Weights are updating even when gradients are zero

I am trying to create a network which contains separate feature extraction sub-networks (FE) for different types of features. FEs give features which are concatenated to give final feature which is then fed to a classifier.

The learning scenario is like this:
Each FE learns using samples from a specific class. So loss for a given FE should be restricted to that particular FE only and not allowing parameters of other FE to be learned. But as classifier takes concatenated feature classifier loss should be back propagated to all FEs.
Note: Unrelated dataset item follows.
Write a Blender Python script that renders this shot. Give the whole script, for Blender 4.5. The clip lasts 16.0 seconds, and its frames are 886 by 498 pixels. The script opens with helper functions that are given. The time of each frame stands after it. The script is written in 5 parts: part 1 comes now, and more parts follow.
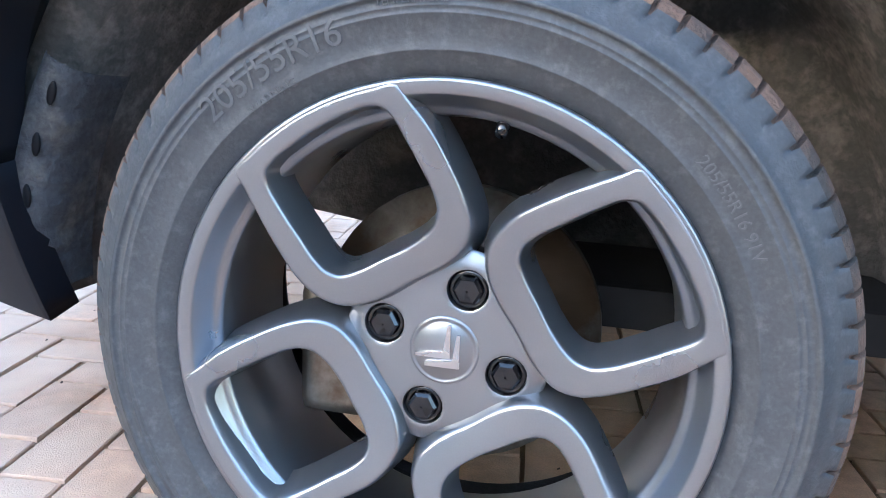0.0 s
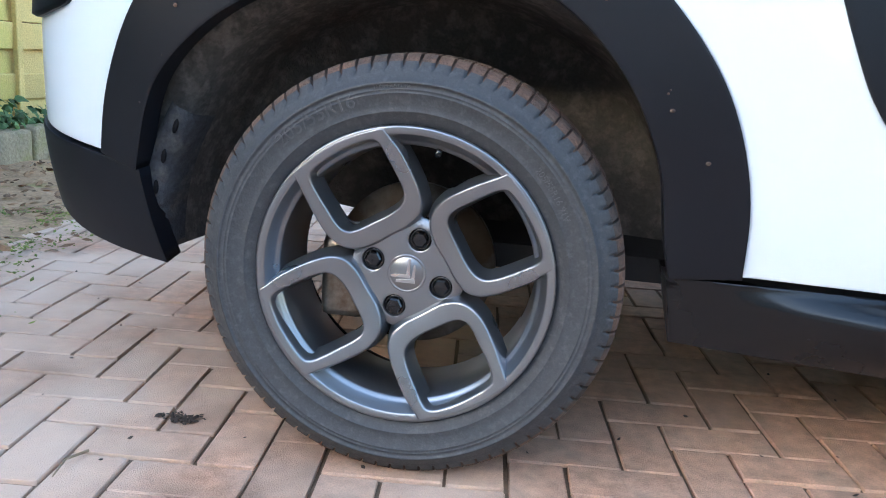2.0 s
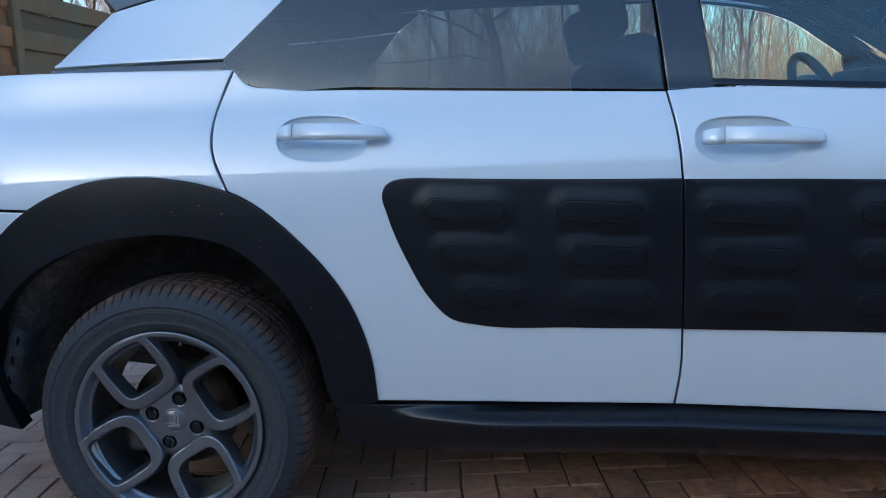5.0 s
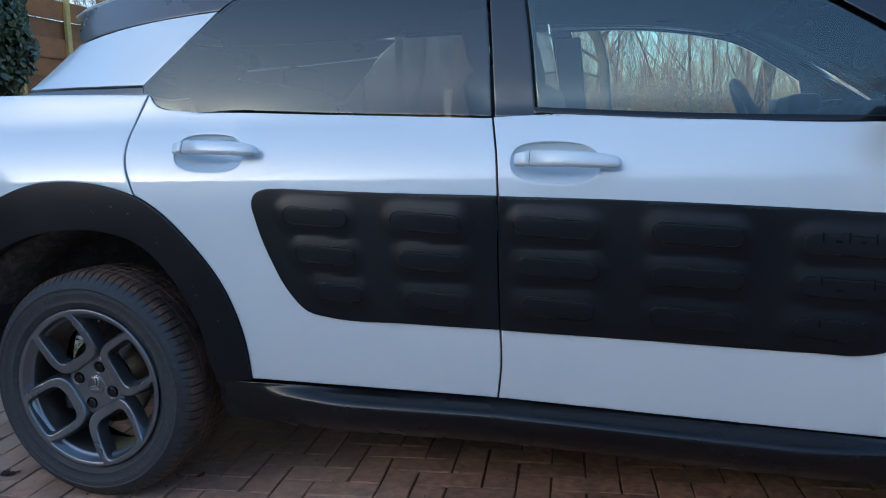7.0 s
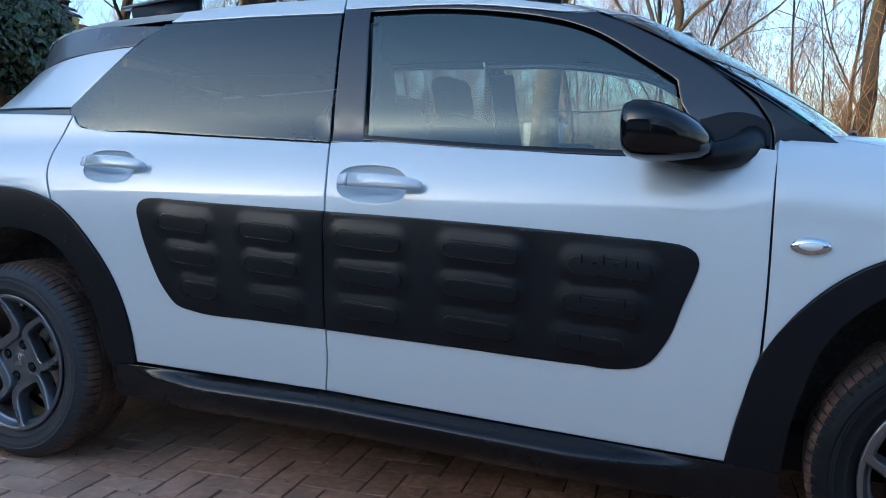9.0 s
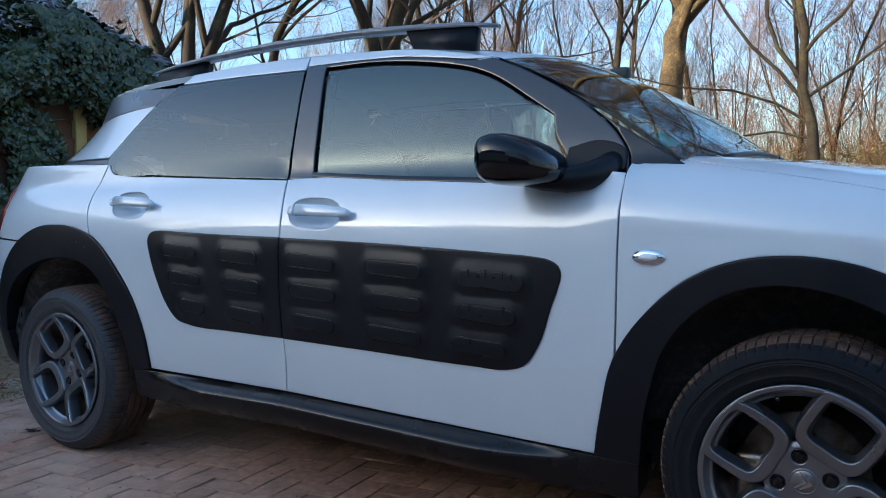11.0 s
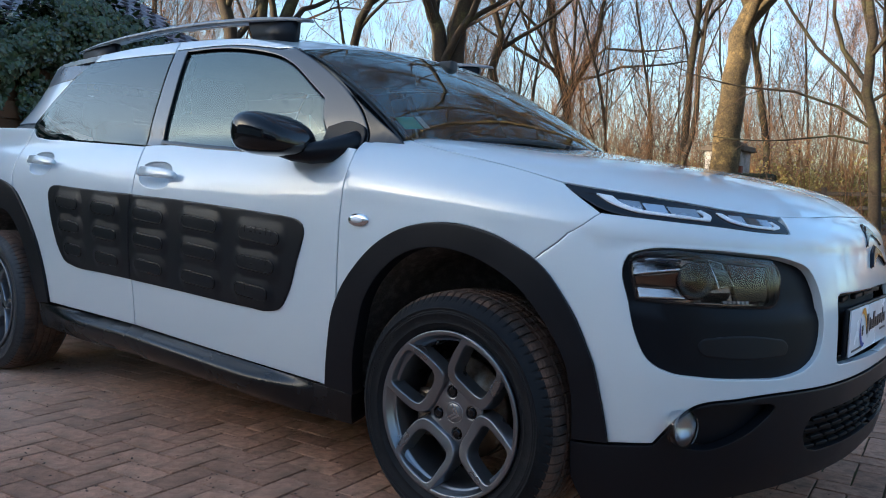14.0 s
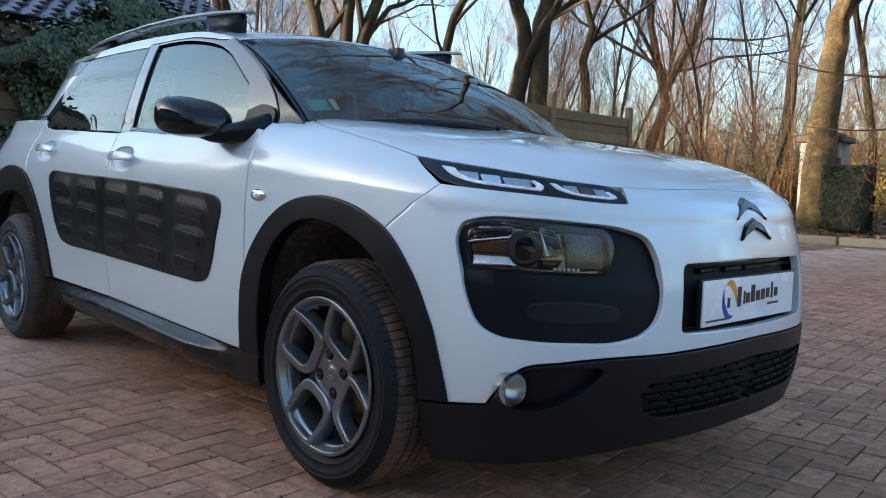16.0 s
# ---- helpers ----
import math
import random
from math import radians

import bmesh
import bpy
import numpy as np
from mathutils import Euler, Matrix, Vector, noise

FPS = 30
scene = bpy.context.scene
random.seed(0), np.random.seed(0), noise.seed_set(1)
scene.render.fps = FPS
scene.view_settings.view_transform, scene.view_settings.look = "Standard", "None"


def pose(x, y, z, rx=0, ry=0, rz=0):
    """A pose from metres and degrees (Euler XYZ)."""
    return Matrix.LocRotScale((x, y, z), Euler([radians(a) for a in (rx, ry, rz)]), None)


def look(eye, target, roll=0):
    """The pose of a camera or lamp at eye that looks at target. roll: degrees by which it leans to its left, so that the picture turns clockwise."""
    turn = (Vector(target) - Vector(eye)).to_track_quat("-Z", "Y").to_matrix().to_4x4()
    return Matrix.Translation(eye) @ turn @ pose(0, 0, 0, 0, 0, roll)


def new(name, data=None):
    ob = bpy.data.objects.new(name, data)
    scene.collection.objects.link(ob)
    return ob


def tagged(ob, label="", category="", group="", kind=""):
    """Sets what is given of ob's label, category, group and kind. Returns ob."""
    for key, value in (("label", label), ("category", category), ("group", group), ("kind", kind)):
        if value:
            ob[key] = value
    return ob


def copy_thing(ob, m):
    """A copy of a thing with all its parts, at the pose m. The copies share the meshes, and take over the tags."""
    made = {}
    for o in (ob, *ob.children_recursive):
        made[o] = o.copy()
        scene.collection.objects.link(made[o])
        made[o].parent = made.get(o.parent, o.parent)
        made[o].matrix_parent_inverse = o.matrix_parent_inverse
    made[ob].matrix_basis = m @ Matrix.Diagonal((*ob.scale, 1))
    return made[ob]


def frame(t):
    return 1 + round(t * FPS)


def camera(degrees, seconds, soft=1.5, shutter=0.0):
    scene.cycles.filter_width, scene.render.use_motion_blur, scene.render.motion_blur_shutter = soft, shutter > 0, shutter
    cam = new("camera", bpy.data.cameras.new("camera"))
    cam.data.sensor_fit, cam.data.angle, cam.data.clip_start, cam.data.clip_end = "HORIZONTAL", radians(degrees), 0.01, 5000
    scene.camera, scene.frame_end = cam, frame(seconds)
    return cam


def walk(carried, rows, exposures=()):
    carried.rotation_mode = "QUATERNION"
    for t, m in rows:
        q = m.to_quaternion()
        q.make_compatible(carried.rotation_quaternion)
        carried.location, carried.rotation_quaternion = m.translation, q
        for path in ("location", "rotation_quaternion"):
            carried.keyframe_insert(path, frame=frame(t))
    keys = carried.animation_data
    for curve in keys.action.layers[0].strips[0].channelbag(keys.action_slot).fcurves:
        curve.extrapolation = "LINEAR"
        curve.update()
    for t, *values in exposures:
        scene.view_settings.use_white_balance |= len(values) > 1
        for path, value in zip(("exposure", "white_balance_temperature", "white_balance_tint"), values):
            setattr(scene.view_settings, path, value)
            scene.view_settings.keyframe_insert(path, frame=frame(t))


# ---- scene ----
import itertools

from mathutils import geometry

cam = camera(57.3, 16.0, soft=1.0)
PATH = [
    (0, (0.125, -1.414, 0.548), (-0.277, 0.489, 0.081), 2.9),
    (0.5, (0.108, -1.549, 0.568), (-0.347, 0.348, 0.129), 4.8),
    (1, (0.12, -1.69, 0.59), (-0.305, 0.216, 0.158), 6.3),
    (1.5, (0.159, -1.821, 0.587), (-0.237, 0.092, 0.159), 5.0),
    (2, (0.211, -1.936, 0.623), (-0.059, -0.007, 0.169), 4.0),
    (2.5, (0.266, -2.046, 0.673), (0.1, -0.099, 0.244), 3.4),
    (3, (0.326, -2.17, 0.766), (0.178, -0.216, 0.363), 3.5),
    (3.5, (0.425, -2.273, 0.82), (0.301, -0.318, 0.417), 3.3),
    (4, (0.567, -2.362, 0.857), (0.444, -0.401, 0.485), 2.2),
    (4.5, (0.658, -2.446, 0.929), (0.547, -0.477, 0.596), -0.4),
    (4.7, (0.71, -2.468, 0.957), (0.563, -0.499, 0.639), -1.3),
    (6.8, (1.402, -2.622, 0.962), (0.944, -0.697, 0.675), -1.3),
    (7, (1.468, -2.633, 0.958), (0.963, -0.717, 0.69), -1.2),
    (7.5, (1.642, -2.67, 0.968), (1.061, -0.77, 0.745), -1.8),
    (8, (1.788, -2.688, 0.942), (1.127, -0.812, 0.735), -0.9),
    (8.5, (2.0, -2.657, 0.944), (1.305, -0.796, 0.718), -0.3),
    (9, (2.189, -2.659, 0.936), (1.449, -0.811, 0.745), 0.9),
    (9.2, (2.254, -2.663, 0.938), (1.5, -0.819, 0.751), 1.0),
    (11.5, (3.018, -2.66, 0.912), (1.886, -1.016, 0.801), 0.2),
    (12, (3.168, -2.677, 0.908), (2.0, -1.06, 0.763), 1.9),
    (12.5, (3.354, -2.646, 0.887), (2.19, -1.023, 0.781), 3.4),
    (13, (3.52, -2.585, 0.886), (2.31, -0.996, 0.775), 3.4),
    (13.5, (3.688, -2.505, 0.885), (2.477, -0.919, 0.753), 2.8),
    (14, (3.838, -2.437, 0.872), (2.604, -0.868, 0.738), 2.3),
    (14.5, (3.977, -2.374, 0.871), (2.712, -0.827, 0.773), 2.3),
    (15, (4.106, -2.308, 0.859), (2.756, -0.835, 0.773), 2.2),
    (15.5, (4.251, -2.207, 0.849), (2.821, -0.817, 0.711), 1.0),
    (16, (4.378, -2.116, 0.836), (2.952, -0.721, 0.684), 2.1),
]
EXPO = [(0, 4.55, 5600, 9), (1.0, 4.40, 5800, 9), (1.7, 3.92, 5800, 9), (2.5, 3.33, 5600, 7), (3.0, 2.78, 5150, 6), (3.5, 2.52, 4950, 6), (4.5, 1.88, 4900, 8), (7.5, 1.86, 5050, 8), (8.5, 1.84, 4850, 6), (9.2, 1.80, 4950, 7), (12, 1.68, 5050, 8), (16, 2.0, 5550, 8)]
walk(cam, [(t, look(eye, target, roll)) for t, eye, target, roll in PATH], EXPO)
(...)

So learning is a kind of iterative I. 1). learn FE one after another 2).and then using features of all FE learn classifier.

However, when I learn say FE1, loss for FE1 is restricted to FE1. But when I learn FE2, weights of FE1 and FE2 are getting updated but weights of FE3 are not updated (Ideally I would want only weights of FE2 to get updated.). Similarly, when FE3 is learned weights of all FE1, FE2, FE3 are updated. I have made classifier loss zero to avoid updating of weights of FEs due to classifier loss. So, when I learn the later FE, weights of all the previous FEs are also updated. I am storing the FE module in a list.

Further, lets say I am learning FE2. I observed that gradients of FE1 weights are zeros (I checked norm of gradients also) but still FE1 weights are updating.

I am not able to understand why this leakage of loss is happening across different sub-networks and why the weights are updated even if gradients are zero.

Any help would be greatly appreciated.

If you don’t post any code, we can’t tell you what might be wrong with it.

Maybe you are using SGD + momentum and momentum updates the weight?
Maybe just try pure SGD and see what will happen


Thanks Bartosz Ludwiczuk. I just missed it completely. Thanks a lot.